##### Data provided
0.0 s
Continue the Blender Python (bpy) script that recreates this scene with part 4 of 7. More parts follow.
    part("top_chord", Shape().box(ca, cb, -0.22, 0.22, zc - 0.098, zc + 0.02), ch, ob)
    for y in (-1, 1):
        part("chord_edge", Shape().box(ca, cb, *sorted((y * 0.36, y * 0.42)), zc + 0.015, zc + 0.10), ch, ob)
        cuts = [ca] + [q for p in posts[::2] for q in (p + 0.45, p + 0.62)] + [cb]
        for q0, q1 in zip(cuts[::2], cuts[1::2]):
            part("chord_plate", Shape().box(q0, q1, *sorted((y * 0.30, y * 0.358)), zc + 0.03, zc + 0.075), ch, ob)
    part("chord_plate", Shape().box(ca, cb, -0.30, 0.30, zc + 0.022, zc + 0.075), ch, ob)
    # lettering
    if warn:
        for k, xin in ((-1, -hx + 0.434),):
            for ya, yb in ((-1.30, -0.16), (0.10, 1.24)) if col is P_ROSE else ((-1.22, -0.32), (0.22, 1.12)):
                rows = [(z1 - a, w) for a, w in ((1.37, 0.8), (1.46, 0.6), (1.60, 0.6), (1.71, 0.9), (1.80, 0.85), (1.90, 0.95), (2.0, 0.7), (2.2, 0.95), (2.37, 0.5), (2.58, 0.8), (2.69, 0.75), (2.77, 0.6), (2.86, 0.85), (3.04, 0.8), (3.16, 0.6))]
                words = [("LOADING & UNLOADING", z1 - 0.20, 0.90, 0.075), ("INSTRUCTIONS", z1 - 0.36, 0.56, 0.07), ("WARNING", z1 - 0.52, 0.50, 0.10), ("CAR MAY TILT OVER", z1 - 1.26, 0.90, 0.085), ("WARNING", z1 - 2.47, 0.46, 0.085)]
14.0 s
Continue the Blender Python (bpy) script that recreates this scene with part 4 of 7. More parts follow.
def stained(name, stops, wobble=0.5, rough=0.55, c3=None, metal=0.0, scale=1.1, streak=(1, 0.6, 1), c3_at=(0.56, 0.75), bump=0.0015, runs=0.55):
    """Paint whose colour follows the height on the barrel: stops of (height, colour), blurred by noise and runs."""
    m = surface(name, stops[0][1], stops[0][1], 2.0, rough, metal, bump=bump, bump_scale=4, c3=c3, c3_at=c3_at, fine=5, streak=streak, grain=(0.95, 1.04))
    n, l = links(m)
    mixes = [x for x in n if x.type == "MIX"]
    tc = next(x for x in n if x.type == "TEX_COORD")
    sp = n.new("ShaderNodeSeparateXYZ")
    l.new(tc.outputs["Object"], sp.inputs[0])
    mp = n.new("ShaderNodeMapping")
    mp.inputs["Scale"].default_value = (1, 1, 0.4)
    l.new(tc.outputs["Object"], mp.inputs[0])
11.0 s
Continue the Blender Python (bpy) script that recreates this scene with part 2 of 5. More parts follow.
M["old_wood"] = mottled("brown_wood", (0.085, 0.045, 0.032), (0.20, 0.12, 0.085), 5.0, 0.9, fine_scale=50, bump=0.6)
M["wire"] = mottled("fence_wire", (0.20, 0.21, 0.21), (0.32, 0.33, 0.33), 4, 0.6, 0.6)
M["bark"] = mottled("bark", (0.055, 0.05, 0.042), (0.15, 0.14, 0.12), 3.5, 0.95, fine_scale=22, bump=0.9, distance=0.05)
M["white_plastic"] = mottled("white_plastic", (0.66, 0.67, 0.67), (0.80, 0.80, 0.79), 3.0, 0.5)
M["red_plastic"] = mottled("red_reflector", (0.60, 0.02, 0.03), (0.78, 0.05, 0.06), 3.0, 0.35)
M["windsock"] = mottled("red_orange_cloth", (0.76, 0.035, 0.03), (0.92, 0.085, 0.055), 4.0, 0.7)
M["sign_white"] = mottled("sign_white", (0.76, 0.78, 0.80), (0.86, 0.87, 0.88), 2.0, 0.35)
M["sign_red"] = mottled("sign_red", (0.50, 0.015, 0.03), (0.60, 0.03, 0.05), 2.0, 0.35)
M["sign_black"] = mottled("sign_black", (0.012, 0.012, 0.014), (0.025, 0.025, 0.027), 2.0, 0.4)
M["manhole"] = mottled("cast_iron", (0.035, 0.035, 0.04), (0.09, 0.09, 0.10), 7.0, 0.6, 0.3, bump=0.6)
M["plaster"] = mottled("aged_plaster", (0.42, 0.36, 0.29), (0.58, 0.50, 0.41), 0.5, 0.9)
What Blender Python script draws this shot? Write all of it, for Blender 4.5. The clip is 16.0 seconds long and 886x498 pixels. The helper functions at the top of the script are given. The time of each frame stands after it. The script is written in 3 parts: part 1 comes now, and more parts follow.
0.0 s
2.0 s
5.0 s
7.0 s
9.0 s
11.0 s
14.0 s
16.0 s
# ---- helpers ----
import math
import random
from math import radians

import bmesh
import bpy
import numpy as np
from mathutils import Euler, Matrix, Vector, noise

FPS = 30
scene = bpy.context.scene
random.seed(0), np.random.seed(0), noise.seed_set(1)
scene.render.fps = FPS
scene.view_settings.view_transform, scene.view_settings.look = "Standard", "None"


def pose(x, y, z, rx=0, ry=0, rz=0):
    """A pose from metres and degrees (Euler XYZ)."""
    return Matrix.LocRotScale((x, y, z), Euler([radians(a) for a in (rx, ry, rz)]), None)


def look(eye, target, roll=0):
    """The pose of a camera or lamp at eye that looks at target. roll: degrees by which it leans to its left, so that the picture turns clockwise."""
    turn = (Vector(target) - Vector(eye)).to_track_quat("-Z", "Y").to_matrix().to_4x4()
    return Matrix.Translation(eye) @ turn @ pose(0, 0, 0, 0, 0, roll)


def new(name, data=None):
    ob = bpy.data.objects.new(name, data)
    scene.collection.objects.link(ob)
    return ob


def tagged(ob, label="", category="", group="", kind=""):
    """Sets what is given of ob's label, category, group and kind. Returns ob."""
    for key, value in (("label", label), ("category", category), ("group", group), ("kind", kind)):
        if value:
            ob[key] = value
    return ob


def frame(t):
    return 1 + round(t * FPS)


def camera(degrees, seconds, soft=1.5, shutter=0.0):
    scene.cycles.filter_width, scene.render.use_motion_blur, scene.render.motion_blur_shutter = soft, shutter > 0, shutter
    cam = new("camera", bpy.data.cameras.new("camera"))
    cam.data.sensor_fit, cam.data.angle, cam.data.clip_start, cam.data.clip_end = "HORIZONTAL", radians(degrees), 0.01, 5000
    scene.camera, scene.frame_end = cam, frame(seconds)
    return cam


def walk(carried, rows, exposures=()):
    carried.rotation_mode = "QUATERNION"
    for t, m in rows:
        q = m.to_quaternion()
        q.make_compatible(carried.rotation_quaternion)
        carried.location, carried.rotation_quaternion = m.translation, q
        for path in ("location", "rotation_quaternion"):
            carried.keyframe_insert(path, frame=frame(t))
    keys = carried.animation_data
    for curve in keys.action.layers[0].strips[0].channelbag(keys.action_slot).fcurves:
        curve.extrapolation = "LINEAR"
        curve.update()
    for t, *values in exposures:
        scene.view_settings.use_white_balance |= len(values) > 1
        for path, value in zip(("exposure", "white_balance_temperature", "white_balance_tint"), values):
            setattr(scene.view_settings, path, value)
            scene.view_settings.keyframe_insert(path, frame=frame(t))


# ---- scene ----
##########
Given exercise
Send back each record exactly as it stands.

Result of the exercise
0.0 s
Continue the Blender Python (bpy) script that recreates this scene with part 4 of 7. More parts follow.
    part("top_chord", Shape().box(ca, cb, -0.22, 0.22, zc - 0.098, zc + 0.02), ch, ob)
    for y in (-1, 1):
        part("chord_edge", Shape().box(ca, cb, *sorted((y * 0.36, y * 0.42)), zc + 0.015, zc + 0.10), ch, ob)
        cuts = [ca] + [q for p in posts[::2] for q in (p + 0.45, p + 0.62)] + [cb]
        for q0, q1 in zip(cuts[::2], cuts[1::2]):
            part("chord_plate", Shape().box(q0, q1, *sorted((y * 0.30, y * 0.358)), zc + 0.03, zc + 0.075), ch, ob)
    part("chord_plate", Shape().box(ca, cb, -0.30, 0.30, zc + 0.022, zc + 0.075), ch, ob)
    # lettering
    if warn:
        for k, xin in ((-1, -hx + 0.434),):
            for ya, yb in ((-1.30, -0.16), (0.10, 1.24)) if col is P_ROSE else ((-1.22, -0.32), (0.22, 1.12)):
                rows = [(z1 - a, w) for a, w in ((1.37, 0.8), (1.46, 0.6), (1.60, 0.6), (1.71, 0.9), (1.80, 0.85), (1.90, 0.95), (2.0, 0.7), (2.2, 0.95), (2.37, 0.5), (2.58, 0.8), (2.69, 0.75), (2.77, 0.6), (2.86, 0.85), (3.04, 0.8), (3.16, 0.6))]
                words = [("LOADING & UNLOADING", z1 - 0.20, 0.90, 0.075), ("INSTRUCTIONS", z1 - 0.36, 0.56, 0.07), ("WARNING", z1 - 0.52, 0.50, 0.10), ("CAR MAY TILT OVER", z1 - 1.26, 0.90, 0.085), ("WARNING", z1 - 2.47, 0.46, 0.085)]
14.0 s
Continue the Blender Python (bpy) script that recreates this scene with part 4 of 7. More parts follow.
def stained(name, stops, wobble=0.5, rough=0.55, c3=None, metal=0.0, scale=1.1, streak=(1, 0.6, 1), c3_at=(0.56, 0.75), bump=0.0015, runs=0.55):
    """Paint whose colour follows the height on the barrel: stops of (height, colour), blurred by noise and runs."""
    m = surface(name, stops[0][1], stops[0][1], 2.0, rough, metal, bump=bump, bump_scale=4, c3=c3, c3_at=c3_at, fine=5, streak=streak, grain=(0.95, 1.04))
    n, l = links(m)
    mixes = [x for x in n if x.type == "MIX"]
    tc = next(x for x in n if x.type == "TEX_COORD")
    sp = n.new("ShaderNodeSeparateXYZ")
    l.new(tc.outputs["Object"], sp.inputs[0])
    mp = n.new("ShaderNodeMapping")
    mp.inputs["Scale"].default_value = (1, 1, 0.4)
    l.new(tc.outputs["Object"], mp.inputs[0])
11.0 s
Continue the Blender Python (bpy) script that recreates this scene with part 2 of 5. More parts follow.
M["old_wood"] = mottled("brown_wood", (0.085, 0.045, 0.032), (0.20, 0.12, 0.085), 5.0, 0.9, fine_scale=50, bump=0.6)
M["wire"] = mottled("fence_wire", (0.20, 0.21, 0.21), (0.32, 0.33, 0.33), 4, 0.6, 0.6)
M["bark"] = mottled("bark", (0.055, 0.05, 0.042), (0.15, 0.14, 0.12), 3.5, 0.95, fine_scale=22, bump=0.9, distance=0.05)
M["white_plastic"] = mottled("white_plastic", (0.66, 0.67, 0.67), (0.80, 0.80, 0.79), 3.0, 0.5)
M["red_plastic"] = mottled("red_reflector", (0.60, 0.02, 0.03), (0.78, 0.05, 0.06), 3.0, 0.35)
M["windsock"] = mottled("red_orange_cloth", (0.76, 0.035, 0.03), (0.92, 0.085, 0.055), 4.0, 0.7)
M["sign_white"] = mottled("sign_white", (0.76, 0.78, 0.80), (0.86, 0.87, 0.88), 2.0, 0.35)
M["sign_red"] = mottled("sign_red", (0.50, 0.015, 0.03), (0.60, 0.03, 0.05), 2.0, 0.35)
M["sign_black"] = mottled("sign_black", (0.012, 0.012, 0.014), (0.025, 0.025, 0.027), 2.0, 0.4)
M["manhole"] = mottled("cast_iron", (0.035, 0.035, 0.04), (0.09, 0.09, 0.10), 7.0, 0.6, 0.3, bump=0.6)
M["plaster"] = mottled("aged_plaster", (0.42, 0.36, 0.29), (0.58, 0.50, 0.41), 0.5, 0.9)
What Blender Python script draws this shot? Write all of it, for Blender 4.5. The clip is 16.0 seconds long and 886x498 pixels. The helper functions at the top of the script are given. The time of each frame stands after it. The script is written in 3 parts: part 1 comes now, and more parts follow.
0.0 s
2.0 s
5.0 s
7.0 s
9.0 s
11.0 s
14.0 s
16.0 s
# ---- helpers ----
import math
import random
from math import radians

import bmesh
import bpy
import numpy as np
from mathutils import Euler, Matrix, Vector, noise

FPS = 30
scene = bpy.context.scene
random.seed(0), np.random.seed(0), noise.seed_set(1)
scene.render.fps = FPS
scene.view_settings.view_transform, scene.view_settings.look = "Standard", "None"


def pose(x, y, z, rx=0, ry=0, rz=0):
    """A pose from metres and degrees (Euler XYZ)."""
    return Matrix.LocRotScale((x, y, z), Euler([radians(a) for a in (rx, ry, rz)]), None)


def look(eye, target, roll=0):
    """The pose of a camera or lamp at eye that looks at target. roll: degrees by which it leans to its left, so that the picture turns clockwise."""
    turn = (Vector(target) - Vector(eye)).to_track_quat("-Z", "Y").to_matrix().to_4x4()
    return Matrix.Translation(eye) @ turn @ pose(0, 0, 0, 0, 0, roll)


def new(name, data=None):
    ob = bpy.data.objects.new(name, data)
    scene.collection.objects.link(ob)
    return ob


def tagged(ob, label="", category="", group="", kind=""):
    """Sets what is given of ob's label, category, group and kind. Returns ob."""
    for key, value in (("label", label), ("category", category), ("group", group), ("kind", kind)):
        if value:
            ob[key] = value
    return ob


def frame(t):
    return 1 + round(t * FPS)


def camera(degrees, seconds, soft=1.5, shutter=0.0):
    scene.cycles.filter_width, scene.render.use_motion_blur, scene.render.motion_blur_shutter = soft, shutter > 0, shutter
    cam = new("camera", bpy.data.cameras.new("camera"))
    cam.data.sensor_fit, cam.data.angle, cam.data.clip_start, cam.data.clip_end = "HORIZONTAL", radians(degrees), 0.01, 5000
    scene.camera, scene.frame_end = cam, frame(seconds)
    return cam


def walk(carried, rows, exposures=()):
    carried.rotation_mode = "QUATERNION"
    for t, m in rows:
        q = m.to_quaternion()
        q.make_compatible(carried.rotation_quaternion)
        carried.location, carried.rotation_quaternion = m.translation, q
        for path in ("location", "rotation_quaternion"):
            carried.keyframe_insert(path, frame=frame(t))
    keys = carried.animation_data
    for curve in keys.action.layers[0].strips[0].channelbag(keys.action_slot).fcurves:
        curve.extrapolation = "LINEAR"
        curve.update()
    for t, *values in exposures:
        scene.view_settings.use_white_balance |= len(values) > 1
        for path, value in zip(("exposure", "white_balance_temperature", "white_balance_tint"), values):
            setattr(scene.view_settings, path, value)
            scene.view_settings.keyframe_insert(path, frame=frame(t))


# ---- scene ----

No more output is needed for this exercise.